══ Supplied information ══

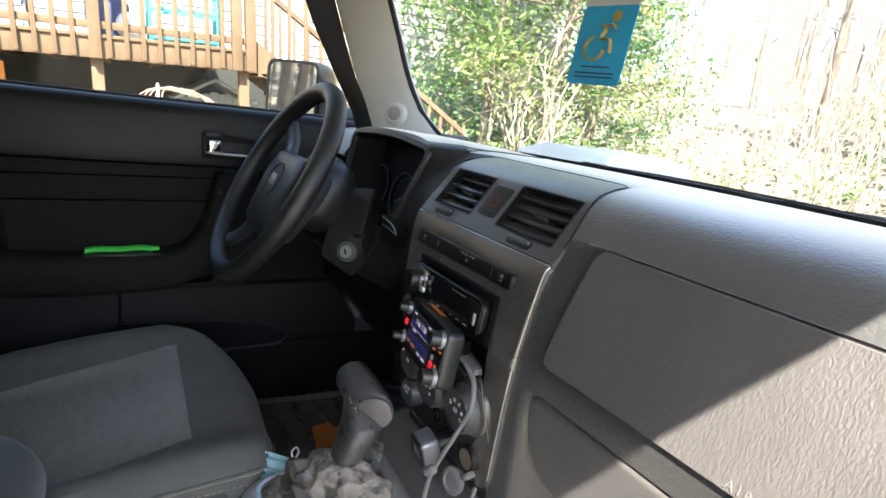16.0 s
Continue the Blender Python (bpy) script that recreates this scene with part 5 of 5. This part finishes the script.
BACK = [tuple(float(np.interp(z, [b[0] for b in BACK], [b[i] for b in BACK])) for i in range(4)) for z in [0.70, 0.72, 0.74, 0.77, 0.80, 0.84, 0.88, 0.92, 0.95, 0.98, 1.01, 1.045, 1.08, 1.13, 1.18, 1.24, 1.30, 1.34, 1.38, 1.41]]
BACK = [b if i in (0, len(BACK) - 1) else tuple((BACK[i - 1][j] + 2 * b[j] + BACK[i + 1][j]) / 4 for j in range(4)) for i, b in enumerate(BACK)]
bm = B()
rings = []
for z, cy, hw, hd in BACK:
    ring = []
    for i in range(40):
        a_ = 2 * math.pi * i / 40
        cx_, sn = math.cos(a_), math.sin(a_)
        x = SX + hw * math.copysign(abs(cx_) ** 0.6, cx_)
        f_ = math.copysign(abs(sn) ** 0.6, sn)
        y = cy + hd * f_ * (1 if sn < 0 else (0.66 + 0.40 * min(1, max(0, (abs(x - SX) / hw - 0.45) / 0.4)) ** 1.2))
        ring.append((x, y, z))
    rings.append(ring)
loft(bm, rings)
back = part("backrest", bm, BOLSTER, seat, "charcoal cloth side bolsters, darkened in colour for shade")
bm = B()
g_ = []
for z, cy, hw, hd in BACK[4:17]:
    g_.append([Vector((SX + 0.125 * (-1 + i / 4), cy + hd * (0.66 + 0.40 * max(0, (0.125 * abs(-1 + i / 4) / hw - 0.45) / 0.4) ** 1.2) + 0.003, z)) for i in range(9)])
loft(bm, g_, closed=False)
part("centre_panel", bm, BOLSTER, back, "plain cloth centre panel, darkened in colour for shade")
bm = B()
box(bm, (SX, -0.05, 0.62), (0.42, 0.46, 0.10), 0.02)
part("seat_base", bm, BLACK, seat)
bm = B()
box(bm, (-0.66, 0.02, 0.70), (0.04, 0.4, 0.10), 0.02)
part("side_cover", bm, PLAIN, seat)

# mask tucked beside the seat
mask = thing("face_mask", (-0.125, 0.24, 0.81), "pale blue pleated face mask wedged beside the seat", "face mask")
bm = B()
mk = facing((-0.120, 0.252, 0.813), (0.55, -0.45, 0.7), (-0.3, 0.3, 1))
g_ = []
for k in range(9):
    v = k / 8
    g_.append([mk @ Vector((-0.024 + 0.05 * i / 10, -0.020 + 0.036 * v, 0.004 * math.sin(v * 20) + 0.006 * math.sin(i * 0.5))) for i in range(11)])
loft(bm, g_, closed=False)
loft(bm, [[p - mk.col[2].to_3d() * 0.003 for p in r] for r in g_][::-1], closed=False)
part("fabric", bm, MASKBLUE, mask)
bm = B()
box(bm, (-0.0225, -0.002, 0.006), (0.005, 0.036, 0.002), 0.0005, m=mk)
part("border", bm, WHITE, mask)
bm = B()
tube(bm, [mk @ Vector((0.020, 0.014, 0.0)), mk @ Vector((0.024, 0.026, 0.004)), mk @ Vector((0.019, 0.031, 0.006)), mk @ Vector((0.016, 0.024, 0.008)), mk @ Vector((0.020, 0.016, 0.008))], 0.0016, 6)
part("ear_loop", bm, WHITE, mask)

# ---- floor mat with ribs and an orange mark ----
mat_ = thing("floor_mat", (-0.45, 0.5, 0.57), "dusty black rubber floor mat with moulded ribs", "floor mat")
bm = B()
slab(bm, round_poly([(-0.68, 0.30), (-0.17, 0.30), (-0.17, 0.72), (-0.66, 0.72)], 0.04, 5), Matrix.Translation((0, 0, 0.592)), 0.02, 0.006)
part("sheet", bm, MAT, mat_)
rib_m = B()
tube(rib_m, [(-0.04, 0, 0), (-0.02, 0.01, 0.0), (0.02, 0.01, 0), (0.04, 0, 0)], 0.005, 6, 3)
rib = finish(rib_m, "rib", MAT)
for i in range(5):
    for k in range(6):
        piece("rib", rib, mat_, Matrix.Translation((-0.18 + 0.095 * i, -0.13 + 0.05 * k, 0.024)) @ pose(0, 0, 0, 0, 0, 0))
bm = B()
tube(bm, [(-0.66, 0.33, 0.60), (-0.64, 0.5, 0.60), (-0.62, 0.69, 0.60), (-0.4, 0.705, 0.60), (-0.19, 0.70, 0.60)], 0.008, 8)
part("raised_edge", bm, MAT, mat_)
# the mat's orange mark, built as a thin separate plate
org = thing("orange_mat_mark", (-0.46, 0.48, 0.60), "flat orange mark on the floor mat", "bracket")
bm = B()
slab(bm, round_poly([(-0.505, 0.432), (-0.430, 0.420), (-0.415, 0.470), (-0.452, 0.480), (-0.44, 0.53), (-0.40, 0.525), (-0.385, 0.565), (-0.505, 0.565), (-0.51, 0.53), (-0.48, 0.525), (-0.49, 0.475), (-0.512, 0.472)], 0.004, 2), Matrix.Translation((0, 0, 0.609)), 0.005, 0.0015)
part("plate", bm, ORANGE, org)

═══

> Your goal:
Return each line of the data, keeping its wording exact and omitting pictures.

> Written response:
16.0 s
Continue the Blender Python (bpy) script that recreates this scene with part 5 of 5. This part finishes the script.
BACK = [tuple(float(np.interp(z, [b[0] for b in BACK], [b[i] for b in BACK])) for i in range(4)) for z in [0.70, 0.72, 0.74, 0.77, 0.80, 0.84, 0.88, 0.92, 0.95, 0.98, 1.01, 1.045, 1.08, 1.13, 1.18, 1.24, 1.30, 1.34, 1.38, 1.41]]
BACK = [b if i in (0, len(BACK) - 1) else tuple((BACK[i - 1][j] + 2 * b[j] + BACK[i + 1][j]) / 4 for j in range(4)) for i, b in enumerate(BACK)]
bm = B()
rings = []
for z, cy, hw, hd in BACK:
    ring = []
    for i in range(40):
        a_ = 2 * math.pi * i / 40
        cx_, sn = math.cos(a_), math.sin(a_)
        x = SX + hw * math.copysign(abs(cx_) ** 0.6, cx_)
        f_ = math.copysign(abs(sn) ** 0.6, sn)
        y = cy + hd * f_ * (1 if sn < 0 else (0.66 + 0.40 * min(1, max(0, (abs(x - SX) / hw - 0.45) / 0.4)) ** 1.2))
        ring.append((x, y, z))
    rings.append(ring)
loft(bm, rings)
back = part("backrest", bm, BOLSTER, seat, "charcoal cloth side bolsters, darkened in colour for shade")
bm = B()
g_ = []
for z, cy, hw, hd in BACK[4:17]:
    g_.append([Vector((SX + 0.125 * (-1 + i / 4), cy + hd * (0.66 + 0.40 * max(0, (0.125 * abs(-1 + i / 4) / hw - 0.45) / 0.4) ** 1.2) + 0.003, z)) for i in range(9)])
loft(bm, g_, closed=False)
part("centre_panel", bm, BOLSTER, back, "plain cloth centre panel, darkened in colour for shade")
bm = B()
box(bm, (SX, -0.05, 0.62), (0.42, 0.46, 0.10), 0.02)
part("seat_base", bm, BLACK, seat)
bm = B()
box(bm, (-0.66, 0.02, 0.70), (0.04, 0.4, 0.10), 0.02)
part("side_cover", bm, PLAIN, seat)

# mask tucked beside the seat
mask = thing("face_mask", (-0.125, 0.24, 0.81), "pale blue pleated face mask wedged beside the seat", "face mask")
bm = B()
mk = facing((-0.120, 0.252, 0.813), (0.55, -0.45, 0.7), (-0.3, 0.3, 1))
g_ = []
for k in range(9):
    v = k / 8
    g_.append([mk @ Vector((-0.024 + 0.05 * i / 10, -0.020 + 0.036 * v, 0.004 * math.sin(v * 20) + 0.006 * math.sin(i * 0.5))) for i in range(11)])
loft(bm, g_, closed=False)
loft(bm, [[p - mk.col[2].to_3d() * 0.003 for p in r] for r in g_][::-1], closed=False)
part("fabric", bm, MASKBLUE, mask)
bm = B()
box(bm, (-0.0225, -0.002, 0.006), (0.005, 0.036, 0.002), 0.0005, m=mk)
part("border", bm, WHITE, mask)
bm = B()
tube(bm, [mk @ Vector((0.020, 0.014, 0.0)), mk @ Vector((0.024, 0.026, 0.004)), mk @ Vector((0.019, 0.031, 0.006)), mk @ Vector((0.016, 0.024, 0.008)), mk @ Vector((0.020, 0.016, 0.008))], 0.0016, 6)
part("ear_loop", bm, WHITE, mask)

# ---- floor mat with ribs and an orange mark ----
mat_ = thing("floor_mat", (-0.45, 0.5, 0.57), "dusty black rubber floor mat with moulded ribs", "floor mat")
bm = B()
slab(bm, round_poly([(-0.68, 0.30), (-0.17, 0.30), (-0.17, 0.72), (-0.66, 0.72)], 0.04, 5), Matrix.Translation((0, 0, 0.592)), 0.02, 0.006)
part("sheet", bm, MAT, mat_)
rib_m = B()
tube(rib_m, [(-0.04, 0, 0), (-0.02, 0.01, 0.0), (0.02, 0.01, 0), (0.04, 0, 0)], 0.005, 6, 3)
rib = finish(rib_m, "rib", MAT)
for i in range(5):
    for k in range(6):
        piece("rib", rib, mat_, Matrix.Translation((-0.18 + 0.095 * i, -0.13 + 0.05 * k, 0.024)) @ pose(0, 0, 0, 0, 0, 0))
bm = B()
tube(bm, [(-0.66, 0.33, 0.60), (-0.64, 0.5, 0.60), (-0.62, 0.69, 0.60), (-0.4, 0.705, 0.60), (-0.19, 0.70, 0.60)], 0.008, 8)
part("raised_edge", bm, MAT, mat_)
# the mat's orange mark, built as a thin separate plate
org = thing("orange_mat_mark", (-0.46, 0.48, 0.60), "flat orange mark on the floor mat", "bracket")
bm = B()
slab(bm, round_poly([(-0.505, 0.432), (-0.430, 0.420), (-0.415, 0.470), (-0.452, 0.480), (-0.44, 0.53), (-0.40, 0.525), (-0.385, 0.565), (-0.505, 0.565), (-0.51, 0.53), (-0.48, 0.525), (-0.49, 0.475), (-0.512, 0.472)], 0.004, 2), Matrix.Translation((0, 0, 0.609)), 0.005, 0.0015)
part("plate", bm, ORANGE, org)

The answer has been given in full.